For all his other talents, most of all his guile and experience in front of goal makes the Galway attack all the better for his presence. Finely tuned in recent days under the watchful eye of burgeoning crowds of spectators at the county training sessions, his display in Galway's 4-19 to 3-9 crushing of Carlow in the All Ireland championship play off match was a veritable throw-back to his purple spell in the maroon in 1987 when he acquired his first senior All Ireland medal. Hardly recognised as a vintage team display the forwards nevertheless did impress as the best sector on view and in true cavalier style, Anthony Cunningham romped home as his team's top scorer on the day with 1-4, all from play, of his team's final tally
Mentors may have been at odds with their respective estimations of Cunningham's worth at any given time but the player himself has held on to the admirers he has gathered as a hurler from his early formative years with the county set-up
In the company of clubmates John Burke and Ollie Walsh, Anthony Cunningham felt confident that 1982 would mark a turning point in his career. Hugely disappointed to have lost out on an All Ireland minor medal the year before, with the likes of messrs. Finnerty Malone and McInerney aboard, young Cunningham operating at top of the right trusted in the Gods to balance things out. It wasn't to be however. For many others two such successive high-profile defeats would have spelt no more. But not for Anthony Cunningham. Apathy and half-hearted approaches to the game have never been part of the Cunningham baggage. He's made of sterner stuff. They player was amply rewarded for his resolve. As captain of the county minor team in 1983, Galway and Cunningham struck gold. Justice had been done.
A school mate at Our Lady Gort Secondary School of Tom Helebert and John Cummins among others, losses at All Ireland level to St. Peter's of Wexford and North Monastery in successive years hardened the Peterswell Kilcreest teenager to the slings and arrows of defeats in top class competitive matches. A year later in the Autumn of 1984, the minor starlet would surprise no one by being called up to the county senior panel then under the management of Cyril Farrell. Like a duck taking a water Cunningham made the transition with little difficulty but with plenty of conviction.
Coming from the St.Thomas nursery, a club only founded in the late sixties, Anthony Cunningham brought further pride to his home club by capturing an All Ireland under 21 medal just two years after being sprung on to the inter-county senior stage. Cunningham's rise soon soared to even greater height. Strong and determined, He was one of the young lions which helped the Tribesmen scoop the All Ireland titles of 1987 and '88. While some at the time had cast doubts over the team's blend of youth and experience, the aggregate of skill contained within the team has seldom been equalled since
Predominately a hurling patch within a county with divided loyalties Peterswell-Kilcreest have yet to win a senior county championship in their twenty four year history. With their own club grounds and a sound fundraising base, St. Thomas have convincingly consolidated their senior status over the last ten years and more. Having won the Junior Championship in the mid-seventies the Intermediate title soon followed and in a consistently progressive campaign to join with the Kiltormer's of this world, were unfortunate to lose out to Athenry in the 1989 county semi final.
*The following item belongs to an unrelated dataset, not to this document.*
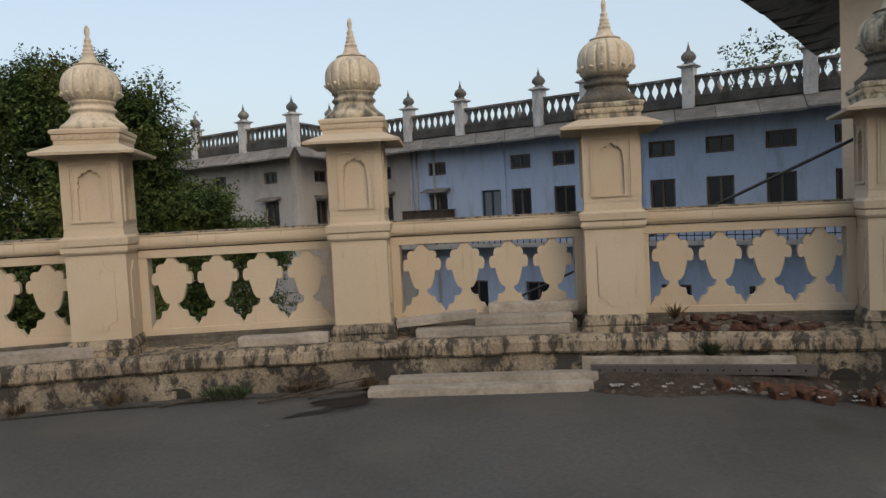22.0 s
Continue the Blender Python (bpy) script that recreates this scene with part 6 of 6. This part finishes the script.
stone_beam(bay_pose(-3, 0.0, -0.5, 0.12) @ pose(0, 0, 0, 0, 0, 2), 1.2, 0.17, 0.09, "pale stone beam lying on the terrace floor", 9)
stone_beam(bay_pose(-2, 0.1, -0.25, 0.47), 0.8, 0.15, 0.085, "short whitish stone beam lying on the plinth", 10)
M["channel"] = material("dull_galvanised_steel", (0.15, 0.145, 0.155), rough=0.5, metal=0.6, second=(0.10, 0.09, 0.09), scale=6, grain=50, grain_amount=0.15, bump=0.1)
pa = thing("steel_channel", "long grey perforated steel channel lying on the terrace floor", "steel channel", bay_pose(1, -1.15, -0.45, 0.195))
stone_beam(bay_pose(1, -1.22, -0.395, 0.19), 1.45, 0.05, 0.12, "thin pale stone beam behind the steel channel", 14)
part("web", bbox(0, 1.5, 0, 0.006, 0, 0.065), M["channel"], pa)
part("flange", bbox(0, 1.5, 0.006, 0.05, 0.057, 0.065, 0.002), M["channel"], pa)
hole_me = to_mesh("hole", lathe([(0.009, 0), (0.009, 0.003)], 8), M["dark"])
for i in range(14):
    part("hole", hole_me, None, pa, at=pose(0.06 + i * 0.105, -0.0005, 0.032, 90, 0, 0))


def rubble(m, n, spread_x, spread_y, size, mats, name, label, category, group, seed, z=0.0):
    rg = random.Random(seed)
    meshes = []
    for k in range(5):
        bm = bbox(-1, 1, -0.62, 0.62, -0.42, 0.42, 0.12)
        for v in bm.verts:
            v.co += Vector((rg.uniform(-0.2, 0.2), rg.uniform(-0.15, 0.15), rg.uniform(-0.12, 0.12)))
        meshes.append(bm)
    made = {}
    for i in range(n):
        k, mt = rg.randrange(5), rg.choice(mats)
        if (k, mt) not in made:
            made[k, mt] = to_mesh(name, meshes[k].copy(), M[mt])
        s = size * rg.uniform(0.5, 1.25)
        p = m @ Vector((rg.uniform(-1, 1) * spread_x, rg.uniform(-1, 1) * spread_y, 0))
        ob = new(name, made[k, mt])
        ob.matrix_basis = pose(p.x, p.y, p.z + z + s * 0.33, rg.uniform(-18, 18), rg.uniform(-18, 18), rg.uniform(0, 360)) @ Matrix.Scale(s, 4)
        tagged(ob, label, category, group)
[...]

The breakthrough cannot be too far away for the Saints however. The classy Cunningham is in good company at the club. John Burke, Justin Flannery and Sean Fahy are three quality players as are Tony and Maurice Headd. Their day will come. When it does, there'll be nobody happier at the club than their current ambassador on the county team.
An elusive speedy wing forward with a fine hurling brain to match his brilliance, Anthony Cunningham is the type of player who can open up the tightest of defences on big match days especially. On a Galway attack which has found it difficult enough to bust the net in season '91/'92, Cunningham's return to the fold after Christmas has seen a noticeable upturn in their ability to shoot home in the greatest possible way their 'oft time outfield advantage
From a staunch G.A.A. family, the summer months have always suited his 5 feet, 11 inch, 12 stone frame best. The firm ground and calmer days during championship season are the conditions relished by accomplished stickmen who can snap a point as a matter of form. Unlucky to have been on Galway teams beaten by Cork in 1986 and 1990, the St. Thomas' hitman didn't figure in the pre-Christmas league fare and reports from home suggest that the Computer Engineer is refreshed and renewed. Kilkenny have taken note of Cunningham's return. Cork would do well to do likewise.
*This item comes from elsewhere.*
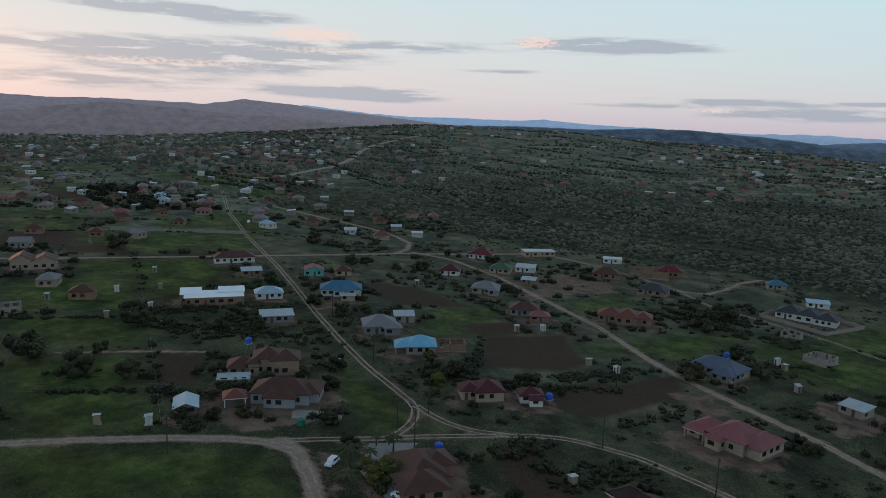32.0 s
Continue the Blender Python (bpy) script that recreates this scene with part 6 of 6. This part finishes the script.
def domes(name, label, x, y, r, seed, hf=0.8, mat=None, leaves=4, category="bushes", sides=5):
    """Far bushes and crowns: uneven leafy domes with loose leaf clumps on them."""
    rs = np.random.default_rng(seed)
    k, m = len(x), 2 * sides + 1
    z = ground_height(x, y)
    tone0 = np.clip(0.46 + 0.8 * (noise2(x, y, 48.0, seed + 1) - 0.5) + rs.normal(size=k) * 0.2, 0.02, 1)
    ang = rs.uniform(0, 6.28, (k, 1)) + np.arange(sides) * 6.2832 / sides + rs.normal(size=(k, sides)) * 0.22
    low, mid = r[:, None] * rs.uniform(0.75, 1.2, (k, sides)), r[:, None] * rs.uniform(0.5, 0.95, (k, sides))
    v, tone = np.zeros((k, m, 3)), np.zeros((k, m))
    v[:, :sides] = np.stack((x[:, None] + np.cos(ang) * low, y[:, None] + np.sin(ang) * low, z[:, None] - 0.3 + 0 * low), 2)
    v[:, sides:-1] = np.stack((x[:, None] + np.cos(ang + 0.4) * mid, y[:, None] + np.sin(ang + 0.4) * mid, z[:, None] + (r * hf)[:, None] * rs.uniform(0.55, 1.0, (k, sides))), 2)
    v[:, -1] = np.stack((x + r * rs.uniform(-0.35, 0.35, k), y + r * rs.uniform(-0.35, 0.35, k), z + r * hf * rs.uniform(1.0, 1.4, k)), 1)
    # dark foot and lighter crown: shade and top light painted into the tone
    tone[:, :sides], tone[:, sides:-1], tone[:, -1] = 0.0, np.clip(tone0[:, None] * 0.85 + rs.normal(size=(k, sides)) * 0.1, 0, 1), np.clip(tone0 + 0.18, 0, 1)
    base = (np.arange(k) * m)[:, None]
    i0 = np.arange(sides)
    i1 = (i0 + 1) % sides
    quad = np.stack((base + i0, base + i1, base + sides + i1, base + sides + i0), 2).reshape(-1, 4)
    tri = np.stack((base + sides + i0, base + sides + i1, base + m - 1 + 0 * i0), 2).reshape(-1, 3)
    V, T = [v.reshape(-1, 3)], [tone.ravel()]
    if leaves:
        d = rs.normal(size=(k * leaves, 3))
        d /= np.linalg.norm(d, axis=1)[:, None]
        d[:, 2] = np.abs(d[:, 2])
        R = np.repeat(r, leaves)
        c = np.repeat(np.stack((x, y, z), 1), leaves, 0) + d * R[:, None] * (0.95, 0.95, 1.15 * hf)
        a = np.cross(d, rs.normal(size=d.shape))
        a /= np.linalg.norm(a, axis=1)[:, None] + 1e-9
        b2 = np.cross(d, a) * 0.8
        sz = (R * rs.uniform(0.16, 0.34, k * leaves))[:, None]
        quad = np.vstack((quad, k * m + np.arange(4 * k * leaves).reshape(-1, 4)))
        V.append(np.stack((c - a * sz, c - b2 * sz, c + a * sz, c + b2 * sz), 1).reshape(-1, 3))
        T.append(np.repeat(np.clip(np.repeat(tone0, leaves) + rs.normal(size=k * leaves) * 0.22, 0, 1), 4))
    V, T = np.vstack(V), np.concatenate(T)
    me = bpy.data.meshes.new(name)
    me.vertices.add(len(V))
    me.vertices.foreach_set("co", V.astype(np.float32).ravel())
    me.loops.add(quad.size + tri.size)
    me.loops.foreach_set("vertex_index", np.concatenate((quad.ravel(), tri.ravel())).astype(np.int32))
    me.polygons.add(len(quad) + len(tri))
    me.polygons.foreach_set("loop_start", np.concatenate((np.arange(len(quad)) * 4, quad.size + np.arange(len(tri)) * 3)).astype(np.int32))
    me.update(calc_edges=True)
    me.attributes.new("tone", "FLOAT", "POINT").data.foreach_set("value", T.astype(np.float32))
    me.materials.append(mat or BUSH)
    return tagged(new(name, me), label, category, kind="stuff")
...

Apart from your average hamstring problem incurred intermittently over the years, Anthony Cunningham has enjoyed an injury-free career to date. Strangely for a forward, breakages have been few too and his innate speed off the mark, which has taken him clear of his marker, has given him more room at times to score than one could ever imagine in a hurling game. Over the years Galway have been thankful for a Cunningham, at full throttle. They may wish for a similar hand out in the days ahead too.
Being involved in the run-up to an All-Ireland semi-final helps negate the worst onslaughts of déjà vu. By his own admission, League fare fails to race the necessary adrenaline through a body's every sinew and fibre. The combative Cunningham over the course of swinging through mud and long grass of a winter's evening is but a pale shadow of a Cunningham with the sun on his back. Staleness brought on by winter trudgery can often have the most draining effects on even the most polished hurlers 'cum milder afternoons. The threat of such stagnation can really only be offset by a decent break. Anthony Cunningham is certain to benefit greatly from his sabbatical in the last year. Kilkenny may not.
Reconciled by now to the long term unavailability of Eanna Ryan, Galway have welcomed Anthony Cunningham back in his stead. Supercharged, superskilled and fleet of foot, the Saint Thomas ace has the ability to cover the loss of Ryan and more. He can restore Galway to it's former eminence.